WARSAW — Nathan Ries, 18, who has had addresses of 16032 CR 52, Syracuse, and 8017 E. Pioneer Way, North Webster, is going to have to prove to the court he really has changed. Ries, who was involved in two incidents allegedly involving drugs, retaliation and assault rifles, was sentenced to 12 years at the Indiana Department of Corrections and six years probation.
Ries was sentenced to nine years, with three suspended in each case with the sentences to run consecutively.
Ries, who was 17 at the time the crimes were committed and charged as an adult, was before Kosciusko Superior Court 1 Judge David Cates Thursday morning for sentencing in the two cases. Cates, when handing down the sentences stated “You wanted an opportunity to show me (you’ve changed). I hope you do.” His order included a recommendation Ries be placed in the purposeful incarceration program. Cates stated upon successful completion of that program with no conduct issues, he will consider a sentence modification. “The time is substantially up to you,” Cates stated.
Cates further stated what Ries did “was not a mistake. You made choices … I heard you would like the opportunity to show me you’re clean. You’re a long standing addict with substance abuse not properly addressed. Young man, I don’t doubt your attorney at all. But you committed a second offense while on bond for the first offense, … after you started counseling, yet you did it anyway.”
The comment from Cates came after Ries, who fought emotions during the hearing, apologized for his actions and stated he “made mistake after mistake that I cannot take back.” A large number of family and friends were in the courtroom to offer moral support, however, the sentencing verdict left them in tears.
Through a plea agreement, filed Nov. 15, Ries pleaded guilty to the lesser included crime of robbery, a level 3 felony, in each of the two cases. The five additional charges were dismissed.
The first case occurred in October 2017 in Warsaw. The original charges were robbery with serious bodily injury, a level 2 felony; battery causing serious bodily injury, a level 5 felony, and theft, a class A misdemeanor. The second case occurred in Syracuse in March 2018. Charges in that case were robbery with serious bodily injury and burglary with serious bodily injury, both level 2 felonies; battery, while armed with a deadly weapon, a level 5 felony; and theft, a level 6 felony.
Kosciusko County Chief Deputy Prosecutor Brad Voelz stated before the court when Ries committed the first crime it dealt with drug deals and a group of people in an inexcusable violent crime. He noted the crime was revenge, that resulted in a group “walking down the street with assault riffles” that could have had extreme consequences, including death. “Some were juveniles, tried as juveniles, others waived to adult court and some automatically filed in adult court,” said Voelz. He noted the defendants in the case were 16, 17 and 18 year olds. Additionally there was cooperation among the defendants, Ries being one of them.

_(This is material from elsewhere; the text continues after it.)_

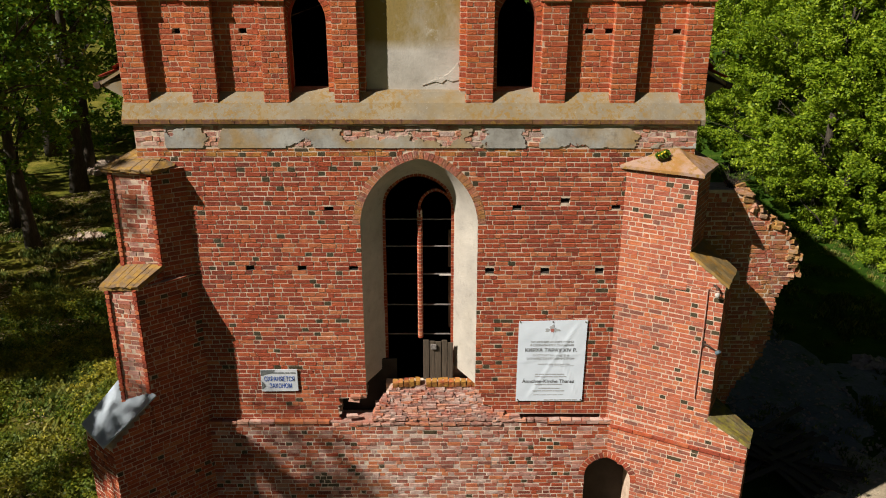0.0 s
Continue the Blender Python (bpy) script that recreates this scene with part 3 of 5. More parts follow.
def build_boards():
    """Boards that close the foot of the window."""
    t = empty("window_boards", "weathered grey upright boards closing the window foot", "boards", (0.1, 14.5, 4.1))
    inv = Matrix.Translation((-0.1, -14.5, -4.1))
    x = -0.36
    k = 0
    for w, h in ((0.13, 5.06), (0.12, 5.03), (0.13, 5.02), (0.12, 5.05), (0.12, 5.0)):
        bm = bmesh.new()
        add_box(bm, (x + 0.006, 14.20 + 0.01 * (k % 2), 4.10), (x + w - 0.006, 14.225 + 0.01 * (k % 2), h), bevel=0.004)
        b = part("board", bm, M_WOOD)
        b.parent, b.matrix_parent_inverse = t, inv
        x += w
        k += 1
    for x0, z0, z1 in ((0.16, 5.15, 6.3), (0.15, 6.5, 7.3)):
        bm = bmesh.new()
        add_box(bm, (x0, 14.60, z0), (x0 + 0.13, 14.64, z1), bevel=0.004)
        b = part("upright", bm, M_WOOD, label="pale grey plank behind the bars")
        b.parent, b.matrix_parent_inverse = t, inv
    bm = bmesh.new()
    add_box(bm, (-0.2, 14.16, 4.86), (-0.08, 14.20, 4.97), bevel=0.008)
    b = part("padlock_plate", bm, M_BAR, label="small grey metal box")
    b.parent, b.matrix_parent_inverse = t, inv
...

However, while out on bond in this case, he continued using drugs and in March 2018 it was the same thing. “Firearms were used in retaliation, assault rifles and shootings.” Voelz gave Ries’ attorney, Scott Lennox, credit for doing a nice job on the plea agreement. Voelz stated he considered the good things Ries has done since then – receiving counseling on his own, and the negative — the consequences of a young man going to prison and the people he will associate with who will affect his future thinking, in negotiating the plea agreement, and setting the charge at 15 years.
Lennox noted Ries “was a child when he committed the crimes” and understands the seriousness of his actions. He noted he has “seen the light,” but too late to change the outcome of the cases. It was noted under his own volition he sought to get help with his drug problem, an issue he has had since he was young. He took part in an intensive inpatient treatment in Indianapolis and also volunteered to enter a drug counseling center and take classes. “He has worked hard” stated Lennox, not only to stay sober, but at a job working crazy hours, keeping busy and becoming a law abiding citizen. “I’m impressed all around,” said Lennox, adding he has seen real change – like night and day.
“He has a future, a lot of opportunity and potential for success once he gets this behind him. He understands he can’t do this without punishment … opportunity to show there is a chance to redeem himself … a light at the end of the tunnel,” said Lennox. It was suggested Ries be allowed to come back in six months to one year so he could “get back to his newborn child,” who is 1-month-old.
“There’s no real explanation, no validity. He knows what he did was wrong and it is unlikely to reoccur. I believe the proof is in the pudding.”